---------- Provided data

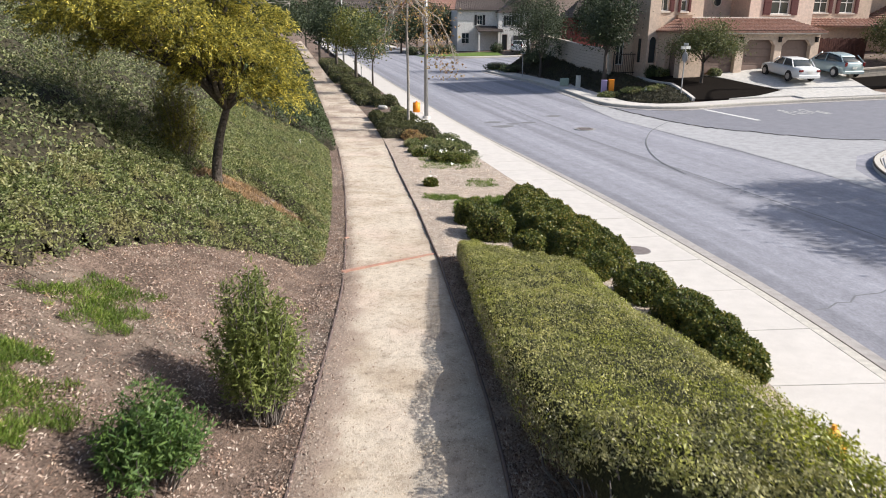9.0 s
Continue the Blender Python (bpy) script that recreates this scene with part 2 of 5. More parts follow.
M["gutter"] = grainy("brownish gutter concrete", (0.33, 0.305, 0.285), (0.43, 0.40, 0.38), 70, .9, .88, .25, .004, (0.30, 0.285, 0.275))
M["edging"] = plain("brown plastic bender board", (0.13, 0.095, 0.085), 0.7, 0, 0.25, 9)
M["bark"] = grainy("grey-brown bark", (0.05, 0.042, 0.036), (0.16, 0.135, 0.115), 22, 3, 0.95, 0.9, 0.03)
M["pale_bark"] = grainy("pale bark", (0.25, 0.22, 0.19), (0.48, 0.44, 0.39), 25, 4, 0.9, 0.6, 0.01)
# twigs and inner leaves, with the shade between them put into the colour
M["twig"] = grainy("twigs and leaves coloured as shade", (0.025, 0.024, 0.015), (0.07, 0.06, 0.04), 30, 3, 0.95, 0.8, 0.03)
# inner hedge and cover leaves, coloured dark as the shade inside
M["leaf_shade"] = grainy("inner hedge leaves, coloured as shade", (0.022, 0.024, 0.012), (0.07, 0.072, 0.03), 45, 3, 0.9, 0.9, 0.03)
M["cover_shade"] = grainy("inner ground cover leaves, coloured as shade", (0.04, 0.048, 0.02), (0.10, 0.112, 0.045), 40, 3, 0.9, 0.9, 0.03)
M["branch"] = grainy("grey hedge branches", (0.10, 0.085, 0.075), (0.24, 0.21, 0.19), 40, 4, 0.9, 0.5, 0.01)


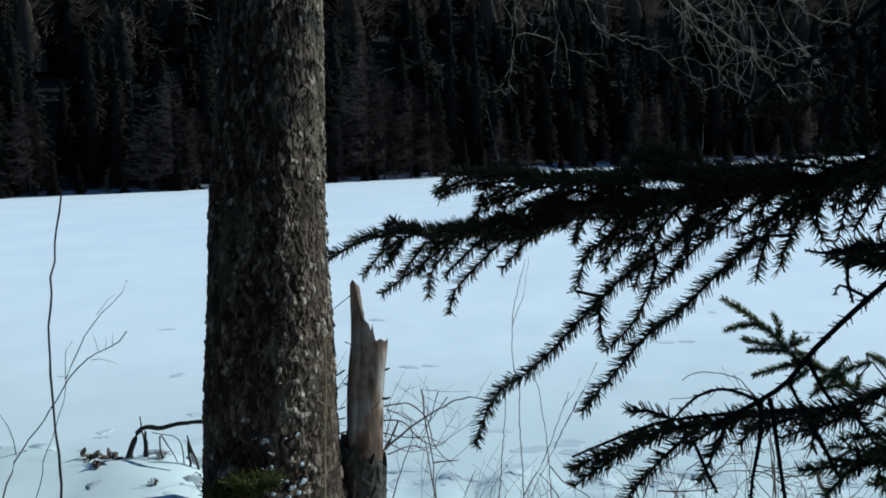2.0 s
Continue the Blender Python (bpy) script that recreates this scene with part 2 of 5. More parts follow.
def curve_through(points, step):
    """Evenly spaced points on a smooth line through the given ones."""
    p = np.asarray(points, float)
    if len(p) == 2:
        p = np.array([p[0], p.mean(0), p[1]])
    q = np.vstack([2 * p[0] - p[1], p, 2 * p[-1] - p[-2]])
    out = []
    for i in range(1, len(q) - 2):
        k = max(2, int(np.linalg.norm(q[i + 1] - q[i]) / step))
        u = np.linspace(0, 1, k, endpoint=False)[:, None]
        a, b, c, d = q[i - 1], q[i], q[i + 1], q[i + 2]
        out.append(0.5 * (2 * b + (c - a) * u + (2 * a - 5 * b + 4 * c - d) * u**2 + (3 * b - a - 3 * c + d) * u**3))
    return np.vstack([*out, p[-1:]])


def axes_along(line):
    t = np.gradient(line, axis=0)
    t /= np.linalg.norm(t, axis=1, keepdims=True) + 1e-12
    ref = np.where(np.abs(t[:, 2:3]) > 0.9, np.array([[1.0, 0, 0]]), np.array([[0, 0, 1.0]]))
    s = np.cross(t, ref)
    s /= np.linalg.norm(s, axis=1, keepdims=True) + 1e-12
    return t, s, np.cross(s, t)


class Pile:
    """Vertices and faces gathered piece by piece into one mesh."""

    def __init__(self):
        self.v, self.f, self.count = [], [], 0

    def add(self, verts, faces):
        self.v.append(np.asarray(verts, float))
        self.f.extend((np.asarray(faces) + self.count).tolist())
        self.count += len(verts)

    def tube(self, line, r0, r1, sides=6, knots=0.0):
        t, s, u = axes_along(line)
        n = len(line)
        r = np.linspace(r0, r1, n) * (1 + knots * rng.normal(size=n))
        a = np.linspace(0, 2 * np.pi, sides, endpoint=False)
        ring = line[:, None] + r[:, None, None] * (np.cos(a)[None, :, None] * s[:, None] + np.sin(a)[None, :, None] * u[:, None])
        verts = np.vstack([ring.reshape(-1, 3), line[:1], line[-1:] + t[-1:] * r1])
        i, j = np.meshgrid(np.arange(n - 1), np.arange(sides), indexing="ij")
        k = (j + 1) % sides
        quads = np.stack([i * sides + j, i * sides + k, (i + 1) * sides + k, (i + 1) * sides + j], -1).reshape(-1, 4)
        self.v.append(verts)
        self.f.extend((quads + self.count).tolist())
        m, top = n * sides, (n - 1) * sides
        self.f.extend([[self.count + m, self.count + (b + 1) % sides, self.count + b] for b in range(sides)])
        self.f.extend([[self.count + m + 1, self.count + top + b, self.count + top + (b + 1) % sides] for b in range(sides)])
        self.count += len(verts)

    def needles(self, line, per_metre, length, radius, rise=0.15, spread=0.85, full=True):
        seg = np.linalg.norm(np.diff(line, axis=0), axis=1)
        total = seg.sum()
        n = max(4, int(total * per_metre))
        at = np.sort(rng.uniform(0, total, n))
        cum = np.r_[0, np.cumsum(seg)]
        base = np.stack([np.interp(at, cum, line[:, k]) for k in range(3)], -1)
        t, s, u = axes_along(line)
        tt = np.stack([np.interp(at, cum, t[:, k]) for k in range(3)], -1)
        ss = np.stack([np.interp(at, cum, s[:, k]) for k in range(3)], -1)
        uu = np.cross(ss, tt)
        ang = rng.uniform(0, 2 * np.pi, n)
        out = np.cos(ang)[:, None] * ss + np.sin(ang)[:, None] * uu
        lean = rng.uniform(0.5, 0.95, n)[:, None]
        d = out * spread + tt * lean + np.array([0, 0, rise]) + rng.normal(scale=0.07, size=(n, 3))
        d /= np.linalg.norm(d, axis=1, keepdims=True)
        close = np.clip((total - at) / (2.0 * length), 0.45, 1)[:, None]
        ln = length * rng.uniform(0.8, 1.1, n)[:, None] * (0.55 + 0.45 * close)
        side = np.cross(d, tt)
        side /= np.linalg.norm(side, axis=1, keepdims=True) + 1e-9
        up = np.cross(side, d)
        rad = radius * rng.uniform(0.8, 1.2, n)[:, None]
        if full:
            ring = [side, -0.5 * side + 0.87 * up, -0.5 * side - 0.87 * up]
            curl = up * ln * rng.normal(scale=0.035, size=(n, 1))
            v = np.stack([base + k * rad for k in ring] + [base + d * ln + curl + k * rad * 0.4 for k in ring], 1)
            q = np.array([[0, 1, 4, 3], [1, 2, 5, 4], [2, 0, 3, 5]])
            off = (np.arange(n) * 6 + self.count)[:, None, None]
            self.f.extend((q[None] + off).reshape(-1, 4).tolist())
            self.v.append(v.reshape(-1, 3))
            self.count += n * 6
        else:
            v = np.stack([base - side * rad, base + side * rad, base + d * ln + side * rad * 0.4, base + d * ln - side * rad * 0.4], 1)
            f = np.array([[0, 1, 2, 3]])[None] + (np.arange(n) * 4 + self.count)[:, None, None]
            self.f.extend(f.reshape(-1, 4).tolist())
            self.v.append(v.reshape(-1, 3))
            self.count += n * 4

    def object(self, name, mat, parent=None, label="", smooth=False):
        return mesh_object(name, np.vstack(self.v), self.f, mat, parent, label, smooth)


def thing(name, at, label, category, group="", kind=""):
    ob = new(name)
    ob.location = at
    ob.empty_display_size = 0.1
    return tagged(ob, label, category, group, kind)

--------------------

Stated exercise:
Print all of the entries word for word. Omit the pictures they contain.

Task response:
9.0 s
Continue the Blender Python (bpy) script that recreates this scene with part 2 of 5. More parts follow.
M["gutter"] = grainy("brownish gutter concrete", (0.33, 0.305, 0.285), (0.43, 0.40, 0.38), 70, .9, .88, .25, .004, (0.30, 0.285, 0.275))
M["edging"] = plain("brown plastic bender board", (0.13, 0.095, 0.085), 0.7, 0, 0.25, 9)
M["bark"] = grainy("grey-brown bark", (0.05, 0.042, 0.036), (0.16, 0.135, 0.115), 22, 3, 0.95, 0.9, 0.03)
M["pale_bark"] = grainy("pale bark", (0.25, 0.22, 0.19), (0.48, 0.44, 0.39), 25, 4, 0.9, 0.6, 0.01)
# twigs and inner leaves, with the shade between them put into the colour
M["twig"] = grainy("twigs and leaves coloured as shade", (0.025, 0.024, 0.015), (0.07, 0.06, 0.04), 30, 3, 0.95, 0.8, 0.03)
# inner hedge and cover leaves, coloured dark as the shade inside
M["leaf_shade"] = grainy("inner hedge leaves, coloured as shade", (0.022, 0.024, 0.012), (0.07, 0.072, 0.03), 45, 3, 0.9, 0.9, 0.03)
M["cover_shade"] = grainy("inner ground cover leaves, coloured as shade", (0.04, 0.048, 0.02), (0.10, 0.112, 0.045), 40, 3, 0.9, 0.9, 0.03)
M["branch"] = grainy("grey hedge branches", (0.10, 0.085, 0.075), (0.24, 0.21, 0.19), 40, 4, 0.9, 0.5, 0.01)


2.0 s
Continue the Blender Python (bpy) script that recreates this scene with part 2 of 5. More parts follow.
def curve_through(points, step):
    """Evenly spaced points on a smooth line through the given ones."""
    p = np.asarray(points, float)
    if len(p) == 2:
        p = np.array([p[0], p.mean(0), p[1]])
    q = np.vstack([2 * p[0] - p[1], p, 2 * p[-1] - p[-2]])
    out = []
    for i in range(1, len(q) - 2):
        k = max(2, int(np.linalg.norm(q[i + 1] - q[i]) / step))
        u = np.linspace(0, 1, k, endpoint=False)[:, None]
        a, b, c, d = q[i - 1], q[i], q[i + 1], q[i + 2]
        out.append(0.5 * (2 * b + (c - a) * u + (2 * a - 5 * b + 4 * c - d) * u**2 + (3 * b - a - 3 * c + d) * u**3))
    return np.vstack([*out, p[-1:]])


def axes_along(line):
    t = np.gradient(line, axis=0)
    t /= np.linalg.norm(t, axis=1, keepdims=True) + 1e-12
    ref = np.where(np.abs(t[:, 2:3]) > 0.9, np.array([[1.0, 0, 0]]), np.array([[0, 0, 1.0]]))
    s = np.cross(t, ref)
    s /= np.linalg.norm(s, axis=1, keepdims=True) + 1e-12
    return t, s, np.cross(s, t)


class Pile:
    """Vertices and faces gathered piece by piece into one mesh."""

    def __init__(self):
        self.v, self.f, self.count = [], [], 0

    def add(self, verts, faces):
        self.v.append(np.asarray(verts, float))
        self.f.extend((np.asarray(faces) + self.count).tolist())
        self.count += len(verts)

    def tube(self, line, r0, r1, sides=6, knots=0.0):
        t, s, u = axes_along(line)
        n = len(line)
        r = np.linspace(r0, r1, n) * (1 + knots * rng.normal(size=n))
        a = np.linspace(0, 2 * np.pi, sides, endpoint=False)
        ring = line[:, None] + r[:, None, None] * (np.cos(a)[None, :, None] * s[:, None] + np.sin(a)[None, :, None] * u[:, None])
        verts = np.vstack([ring.reshape(-1, 3), line[:1], line[-1:] + t[-1:] * r1])
        i, j = np.meshgrid(np.arange(n - 1), np.arange(sides), indexing="ij")
        k = (j + 1) % sides
        quads = np.stack([i * sides + j, i * sides + k, (i + 1) * sides + k, (i + 1) * sides + j], -1).reshape(-1, 4)
        self.v.append(verts)
        self.f.extend((quads + self.count).tolist())
        m, top = n * sides, (n - 1) * sides
        self.f.extend([[self.count + m, self.count + (b + 1) % sides, self.count + b] for b in range(sides)])
        self.f.extend([[self.count + m + 1, self.count + top + b, self.count + top + (b + 1) % sides] for b in range(sides)])
        self.count += len(verts)

    def needles(self, line, per_metre, length, radius, rise=0.15, spread=0.85, full=True):
        seg = np.linalg.norm(np.diff(line, axis=0), axis=1)
        total = seg.sum()
        n = max(4, int(total * per_metre))
        at = np.sort(rng.uniform(0, total, n))
        cum = np.r_[0, np.cumsum(seg)]
        base = np.stack([np.interp(at, cum, line[:, k]) for k in range(3)], -1)
        t, s, u = axes_along(line)
        tt = np.stack([np.interp(at, cum, t[:, k]) for k in range(3)], -1)
        ss = np.stack([np.interp(at, cum, s[:, k]) for k in range(3)], -1)
        uu = np.cross(ss, tt)
        ang = rng.uniform(0, 2 * np.pi, n)
        out = np.cos(ang)[:, None] * ss + np.sin(ang)[:, None] * uu
        lean = rng.uniform(0.5, 0.95, n)[:, None]
        d = out * spread + tt * lean + np.array([0, 0, rise]) + rng.normal(scale=0.07, size=(n, 3))
        d /= np.linalg.norm(d, axis=1, keepdims=True)
        close = np.clip((total - at) / (2.0 * length), 0.45, 1)[:, None]
        ln = length * rng.uniform(0.8, 1.1, n)[:, None] * (0.55 + 0.45 * close)
        side = np.cross(d, tt)
        side /= np.linalg.norm(side, axis=1, keepdims=True) + 1e-9
        up = np.cross(side, d)
        rad = radius * rng.uniform(0.8, 1.2, n)[:, None]
        if full:
            ring = [side, -0.5 * side + 0.87 * up, -0.5 * side - 0.87 * up]
            curl = up * ln * rng.normal(scale=0.035, size=(n, 1))
            v = np.stack([base + k * rad for k in ring] + [base + d * ln + curl + k * rad * 0.4 for k in ring], 1)
            q = np.array([[0, 1, 4, 3], [1, 2, 5, 4], [2, 0, 3, 5]])
            off = (np.arange(n) * 6 + self.count)[:, None, None]
            self.f.extend((q[None] + off).reshape(-1, 4).tolist())
            self.v.append(v.reshape(-1, 3))
            self.count += n * 6
        else:
            v = np.stack([base - side * rad, base + side * rad, base + d * ln + side * rad * 0.4, base + d * ln - side * rad * 0.4], 1)
            f = np.array([[0, 1, 2, 3]])[None] + (np.arange(n) * 4 + self.count)[:, None, None]
            self.f.extend(f.reshape(-1, 4).tolist())
            self.v.append(v.reshape(-1, 3))
            self.count += n * 4

    def object(self, name, mat, parent=None, label="", smooth=False):
        return mesh_object(name, np.vstack(self.v), self.f, mat, parent, label, smooth)


def thing(name, at, label, category, group="", kind=""):
    ob = new(name)
    ob.location = at
    ob.empty_display_size = 0.1
    return tagged(ob, label, category, group, kind)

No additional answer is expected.